TRUE DATA TESTING THE INTEL H20 OPTANE MEMORY SSD
For our True Data Testing, we wanted to once again demonstrate how the Optane Cache could speed things up over time, and even after the system had been turned off for awhile. In this chart, we ran our data transfers three consecutive times to get the system to associate our ‘hot data’. We then restarted and tested, turned the system off waiting five minutes and retested, and then shut the system off for 30 minutes before starting and testing one last time.
This data does a great job of demonstrating that ‘hot data’ is accessed quicker, even after the system had been turned off for a period of time. Having said that, we still wanted to point out that the SSD in PCIe 3.0 two lane mode with Optane turned off (far right result) still completed three of the four data transfers faster than all other runs.
Lastly, we thought we would throw in the results of the H10 and 760P that were tested previously, in comparison to today’s testing. We will be the first to say that the current upgraded system helps alot, but looking at the difference between the H20 and H10/760P in a period of two years, performance results have improved significantly.
REPORT SUMMARY AND FINAL THOUGHTS
As much as we would love to jump all over the greatness of the Intel H20 Optane Memory SSD, we are really left with more questions at days end then we would like. For instance…Where does this SSD fit in in the grand scheme of things? Well… I am a pure SSD lover and believe this is meant to be placed below that of a true four lane SSD, but most definitely above that of a SATA SSD. The difficulty is, as we can’t comment on pricing whatsoever because this will only be seen in pre-configured systems, it is hard to determine exactly where oems will try to place the Optane H20. Will it be priced as a value proposition that has the ability to boost performance in limited scenarios, or will they try to sell this as true Optane contained laptops. It is important to remember that there is only a 32GB Optane module within that is meant to cache, as compared to a full 1TB Intel Optane SSD which would be pure heaven…and rather expensive.

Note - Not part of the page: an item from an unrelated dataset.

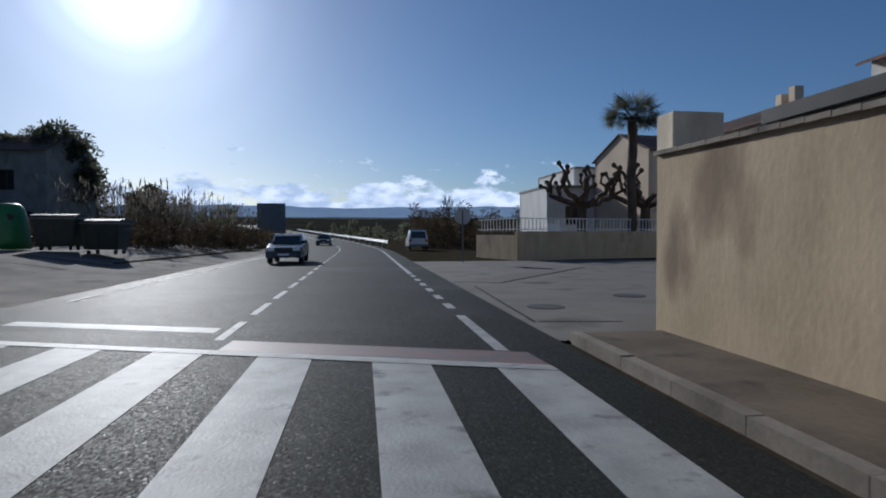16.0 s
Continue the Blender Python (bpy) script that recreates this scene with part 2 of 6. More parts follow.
DRAB = mat("drab_render", (0.46, 0.39, 0.3), (0.33, 0.28, 0.215), scale=0.7, fine=22, rough=0.93, bump=0.3, stretch=(1, 1, 0.4), stain=((0.2, 0.18, 0.15), 0.6, 0.6))
GARDEN_WALL = mat("beige_garden_wall", (0.56, 0.45, 0.305), (0.41, 0.325, 0.215), scale=1.1, fine=16, rough=0.95, bump=0.6, stretch=(1, 1, 0.5), stain=((0.24, 0.185, 0.125), 0.7, 0.58), drip=((0.29, 0.225, 0.15), 1.1, 0.54), spec=0.2)
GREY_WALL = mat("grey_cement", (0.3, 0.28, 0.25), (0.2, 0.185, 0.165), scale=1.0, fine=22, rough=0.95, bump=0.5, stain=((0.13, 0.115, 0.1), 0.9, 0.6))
TILE = mat("clay_roof_tile", (0.2, 0.125, 0.09), (0.11, 0.075, 0.058), scale=2.5, fine=20, rough=0.92, bump=0.4, piece=0.2)
DARK_WOOD = mat("dark_wood", (0.09, 0.05, 0.03), (0.05, 0.03, 0.02), scale=3, fine=40, rough=0.6, bump=0.3, stretch=(1, 1, 0.15))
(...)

And then there is the question of performance. Performance of the Intel H20 Optane memory SSD is dictated by how effective it caches your hot data for quick retrieval. Though it may not appear so, we ran a mitt full of tests and were left with many that were definitely a positive for the H20, but not so much though that we felt it was worthy of inclusion. We don’t feel it a benefit to report on something that might be a 5% improvement over the former H10 or a few seconds different in start times. To our knowledge, there are really no worthy competitors in this space and maybe that’s a good thing for Intel.
What we can relate, however, is that we transformed this into our ‘go to’ ultrabook on receipt and have used it endlessly for several days now. If you recall, we spoke about our use of rather demanding photography software to include DXO Photo Lab 4 Elite and Canon Digital Photo Professional as well. In the office, we have two other HP Spectre ultrabooks,a Dell XPS, and a Lenovo laptop, all that most would consider current…yet I couldn’t force myself to do on those what I am doing on this right now. Those systems are top of the line Intel Core i7 CPU based systems with 16GB of RAM and all contain SSDs. Their handling of DXO PL4 Elite was so poor that I couldn’t find myself even considering taking the ultrabook into the woods with my Canon R5 to develop right then and there. Yet that is exactly where I am typing this report as we speak and that definitely speaks highly the Intel H20 Optane memory SSD.
So at days end, the question just has to be whether we will switch out the Intel H20 Optane Memory SSD in this ultrabook as we have done every other before it. I don’t think so. Not this time. At least…until I can find a reason to rip it out for ‘a pure SSD’, it is going to stay as it is… And that’s a first. It is actual the greatest compliment I could give the Intel H20 Optane.